The distinction Sondheim was alluding to is subtle, but it is striking. When Sweeney Todd was released in 2007, the movie musical was just beginning to yawn back to life following the successes of Red Mill! (2001) and Chicago (2002). Indeed, the latter was a massive hit that won six Oscars, including Best Picture. And yet, that critical and awards darling was still often beholden to filming its scenes on the same smoke-filled jazz club stages that were implicitly created by the sets and vision of Bob Fosse nearly 30 years earlier in the original Broadway production of Chicago.
Burton’s Sweeney Todd, by contrast, looked almost nothing like the stage show which was created around the same music. In fact, it didn’t sound too much alike either, with even Sondheim’s grandest melody, the frequently reprised “Ballad of Sweeney Todd” that begins the show and then haunts the subsequent three hours like a ghostly Greek chorus, being almost totally excised from the film beyond key moments in the orchestral score. For Sondheim, this was the appeal. He even compared it favorably to one of the greatest movie musicals of all-time, Fosse’s own adaptation of Cabaret (1972), for which the theater and film director famously won the Best Director Oscar, beating out Francis Ford Coppola for The Godfather.
“Even when they take certain liberties, as with the movie Cabaret, they’re essentially filming the stage musical,” Sondheim insisted. “The amount of time spent on a number [on-screen] is the amount of time spent on a stage number. Very seldom are numbers cut down or reshaped to fit the film. The film films the number as written on the stage.”
Sondheim continued, “That’s not the case [with Sweeney Todd]. Numbers have been reshaped, changed, cuts have been made, little sections have been rewritten to make it a movie, and not merely a film of the stage musical. That’s the essential difference, I think, between this movie musical and others based on stage musicals.”
It’s an interesting insight to revisit now, nearly 15 years later and after Sondheim’s great light has gone out. While relatively well received when it was released, grossing more than $150 million worldwide and earning three Oscar nominations, including a Best Actor nod for Depp, the Sweeney Todd movie has largely faded away in the cultural memory, even amongst fans of movie musicals. But then that might be due to all the things Sondheim appeared to love about Burton and screenwriter John Logan’s adaptation.

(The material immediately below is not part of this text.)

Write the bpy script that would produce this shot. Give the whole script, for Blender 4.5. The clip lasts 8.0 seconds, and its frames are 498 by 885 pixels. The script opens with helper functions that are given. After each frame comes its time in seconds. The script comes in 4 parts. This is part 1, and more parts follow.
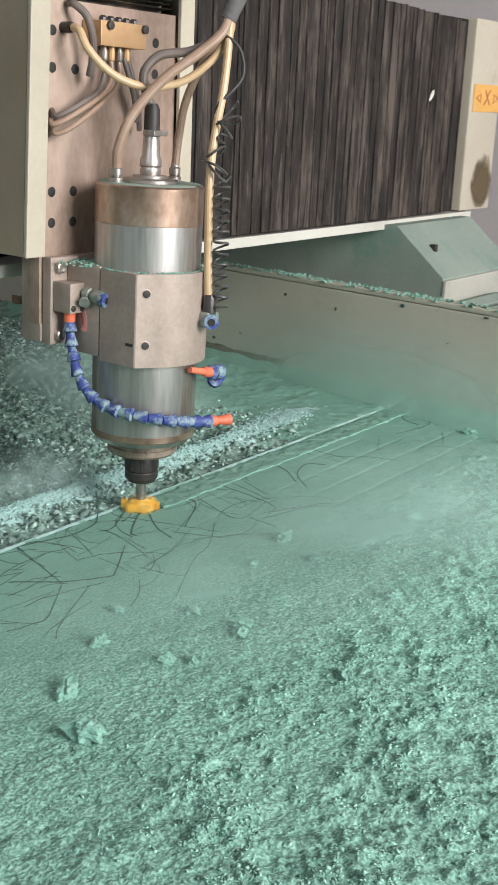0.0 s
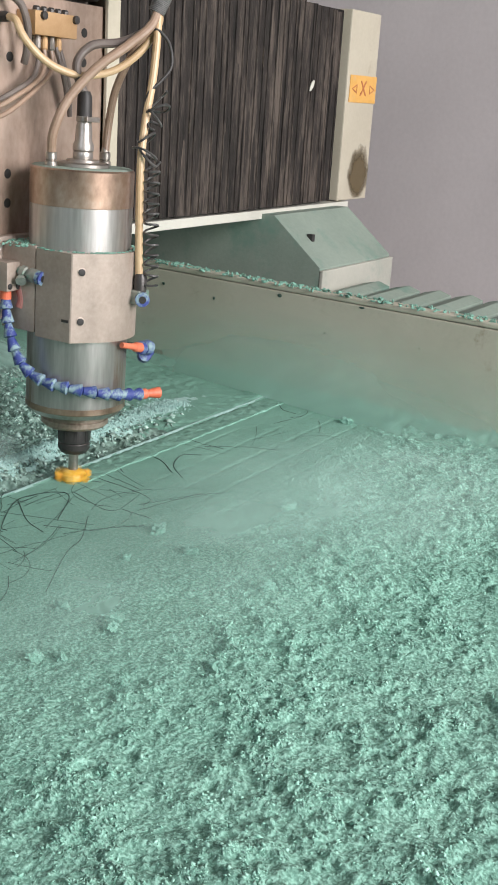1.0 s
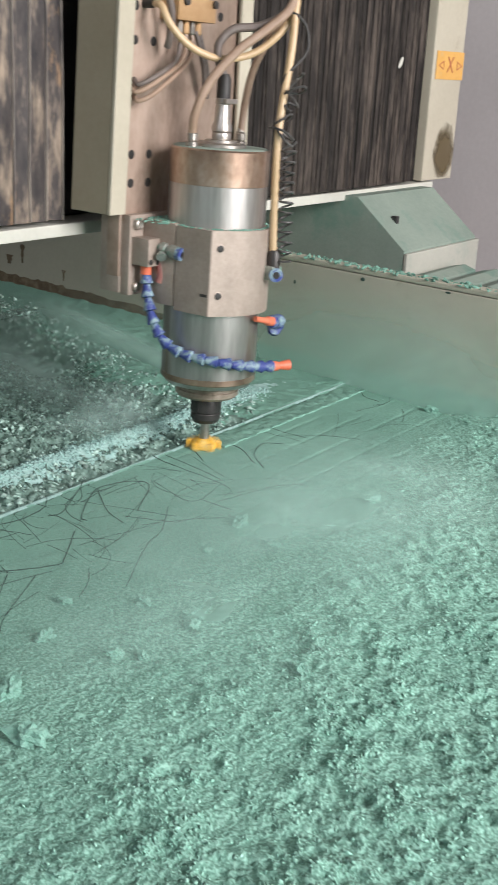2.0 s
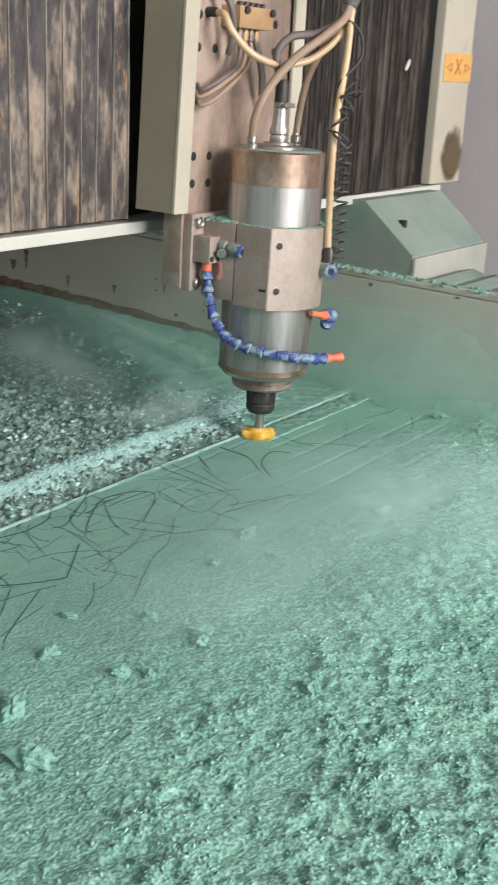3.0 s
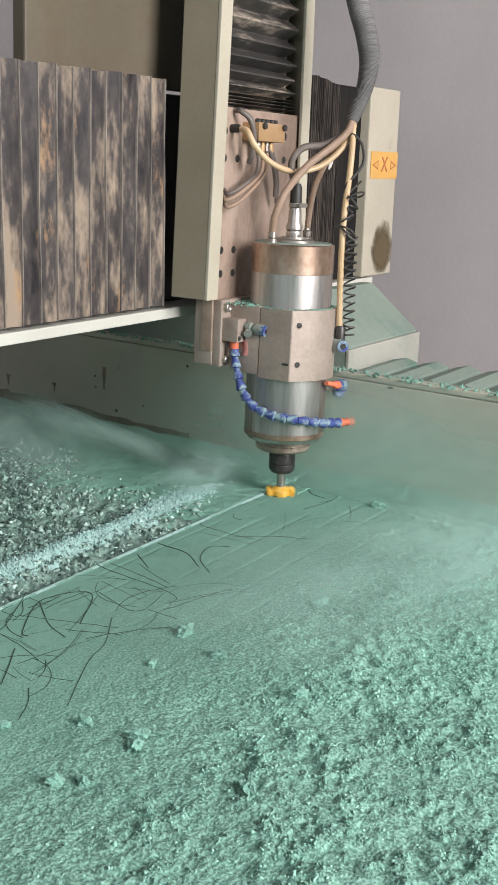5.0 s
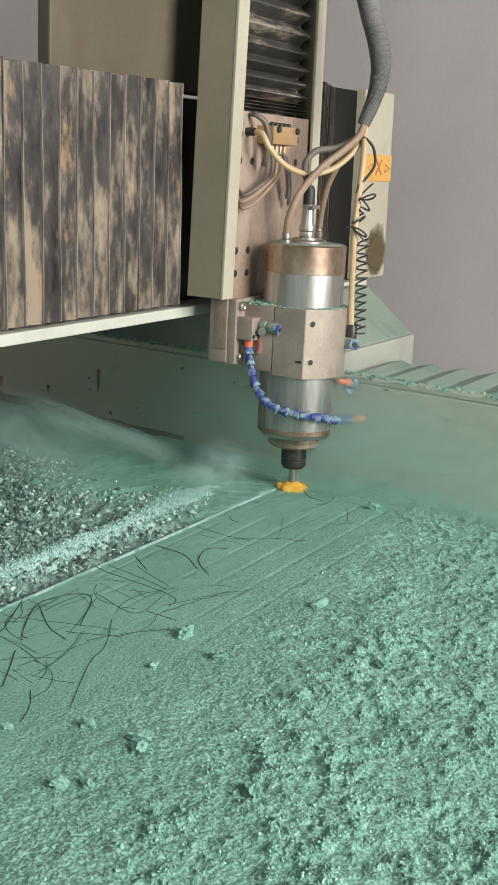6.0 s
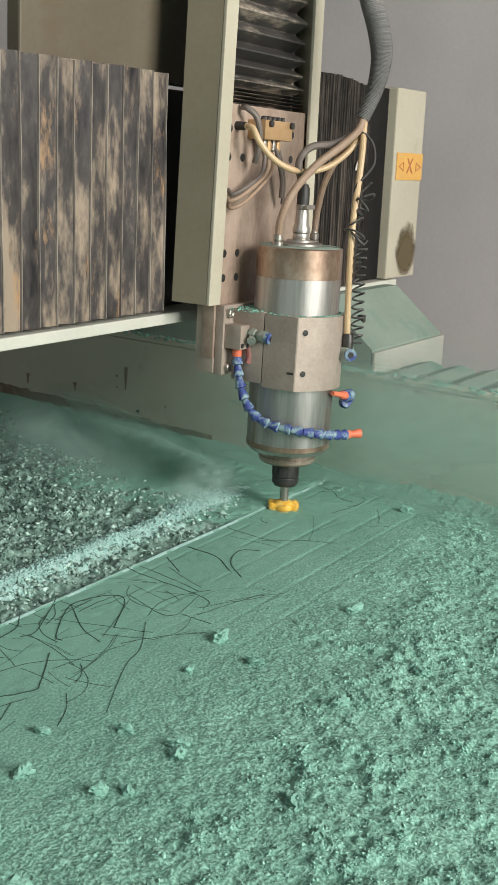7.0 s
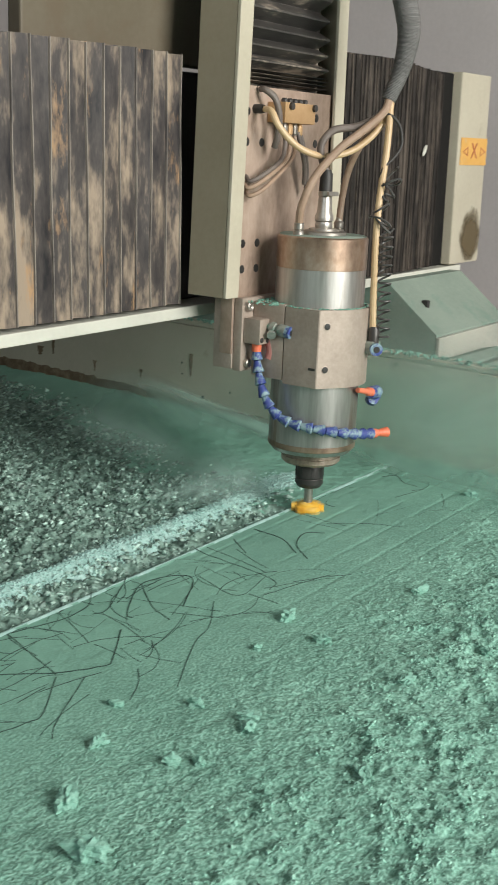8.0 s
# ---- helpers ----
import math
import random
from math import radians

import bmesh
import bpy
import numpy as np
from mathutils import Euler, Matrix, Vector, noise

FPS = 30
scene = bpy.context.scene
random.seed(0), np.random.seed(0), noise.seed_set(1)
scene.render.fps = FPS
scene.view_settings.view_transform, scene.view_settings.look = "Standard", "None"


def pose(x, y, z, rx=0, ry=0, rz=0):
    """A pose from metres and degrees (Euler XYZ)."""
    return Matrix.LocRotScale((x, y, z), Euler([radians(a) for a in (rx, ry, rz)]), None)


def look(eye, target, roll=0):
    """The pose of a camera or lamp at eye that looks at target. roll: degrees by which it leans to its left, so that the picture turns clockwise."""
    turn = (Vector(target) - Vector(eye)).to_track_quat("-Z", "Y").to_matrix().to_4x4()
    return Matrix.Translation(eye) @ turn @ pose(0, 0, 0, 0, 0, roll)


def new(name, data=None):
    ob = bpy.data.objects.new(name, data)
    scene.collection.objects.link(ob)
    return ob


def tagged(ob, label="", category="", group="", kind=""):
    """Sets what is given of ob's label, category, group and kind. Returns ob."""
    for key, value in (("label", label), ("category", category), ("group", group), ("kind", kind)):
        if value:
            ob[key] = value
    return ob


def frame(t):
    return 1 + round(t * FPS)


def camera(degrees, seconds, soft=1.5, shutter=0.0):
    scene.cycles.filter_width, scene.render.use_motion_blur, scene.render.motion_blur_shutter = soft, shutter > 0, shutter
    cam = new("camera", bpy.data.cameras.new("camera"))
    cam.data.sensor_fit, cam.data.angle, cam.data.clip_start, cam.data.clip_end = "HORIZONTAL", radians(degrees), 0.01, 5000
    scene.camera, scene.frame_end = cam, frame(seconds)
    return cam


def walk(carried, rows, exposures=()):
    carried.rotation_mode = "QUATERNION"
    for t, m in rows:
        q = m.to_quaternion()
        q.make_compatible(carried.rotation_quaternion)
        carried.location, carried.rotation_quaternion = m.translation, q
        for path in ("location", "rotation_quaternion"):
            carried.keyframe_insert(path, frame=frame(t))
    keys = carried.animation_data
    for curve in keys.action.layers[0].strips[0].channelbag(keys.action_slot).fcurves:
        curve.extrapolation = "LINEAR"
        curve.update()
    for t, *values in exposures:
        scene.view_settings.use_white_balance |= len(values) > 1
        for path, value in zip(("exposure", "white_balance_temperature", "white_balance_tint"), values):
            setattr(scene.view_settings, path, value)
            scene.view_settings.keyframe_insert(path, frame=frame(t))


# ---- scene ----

Burton was of course an unabashed fan of the original production of Sweeney Todd well before he was a film director. In London, circa 1980, he even managed to see the Harold Prince-directed West End transfer of the musical before it quickly closed due to a lack of initial interest from UK audiences. However, Burton was never a great lover of musical theater itself. Rather he was attracted to the horrific elements which Sondheim brought to the stage every time Sweeney unfurled his straight-edged razor.